C'mon, it happened in the Mission...Potential motives include street theater, rapture, anti-autonomous vehicle bias - or someone who really friggin' hates Chevys. JL

Adam Brinklow reports in Re/code:

Cruise AV, a self-driving car company owned by General Motors, reports that on January 2 an unidentified man in the Mission flung himself onto one of the company’s autonomous vehicles while it was conducting a road test. The car’s human driver says a pedestrian ran into the street against the traffic signal and “shouting....struck the left side of the Cruise AV’s rear bumper and hatch with his entire body.”
Cruise AV, a self-driving car company owned by General Motors, reports that on January 2 an unidentified man in the Mission flung himself onto one of the company’s autonomous vehicles while it was conducting a road test.
According to a report filed with the California DMV (all companies testing self-driving cars on California public streets are required to make public reports any time an accident happens), the close encounter of the vehicular kind happened at 9:27 p.m. as the car was waiting to make a turn and “stopped at a green light in between crosswalks of Valencia Street and 16th Street, waiting for pedestrians to cross.”
The car’s human driver says that a pedestrian then unexpectedly ran into the street against the traffic signal and “shouting....struck the left side of the Cruise AV’s rear bumper and hatch with his entire body.”

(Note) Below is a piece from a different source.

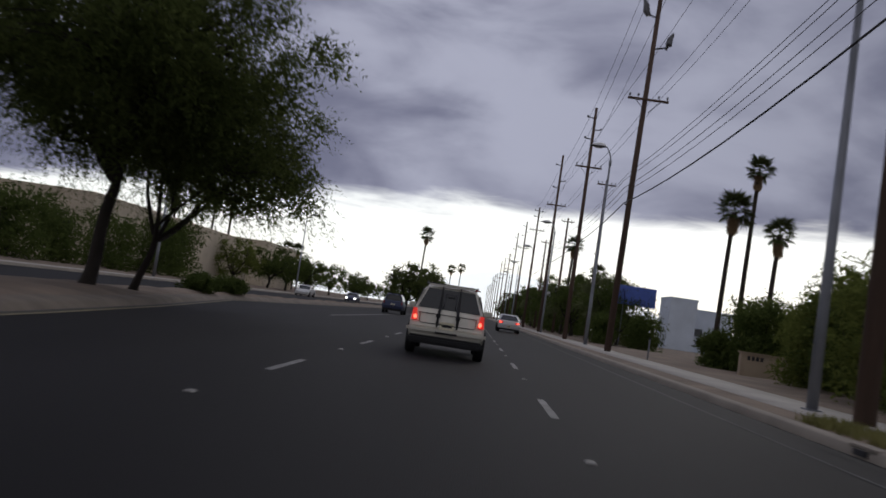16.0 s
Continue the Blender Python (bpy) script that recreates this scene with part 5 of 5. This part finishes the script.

The driver adds, “There were no injuries, but the Cruise AV sustained some damage to its rear light.”
No witnesses called the police.
16th and Valencia, where the notably weird incident happened.
16th and Valencia, where the notably weird incident happened.
Photo by Dreamyshade
Mission Local notes that this is the city’s first self-driving car collision of the year and that Cruise had five accidents in the Mission (out of 22 citywide) in 2017, although almost all were minor and resulted in no injury and little or no damage.
Cruise has the uncomfortable distinction of being the first company whose self-driving cars have actually injured a human being, most notably on December 7 when a GM robot car smacked a motorcyclist in the Haight. However, police found the cyclist, not the car, at fault in that incident.
As for the Mission attack, it’s not clear whether or not the assailant’s spontaneous Valencia Street charge was a reaction to self-driving technology or just a troubled person's outbust.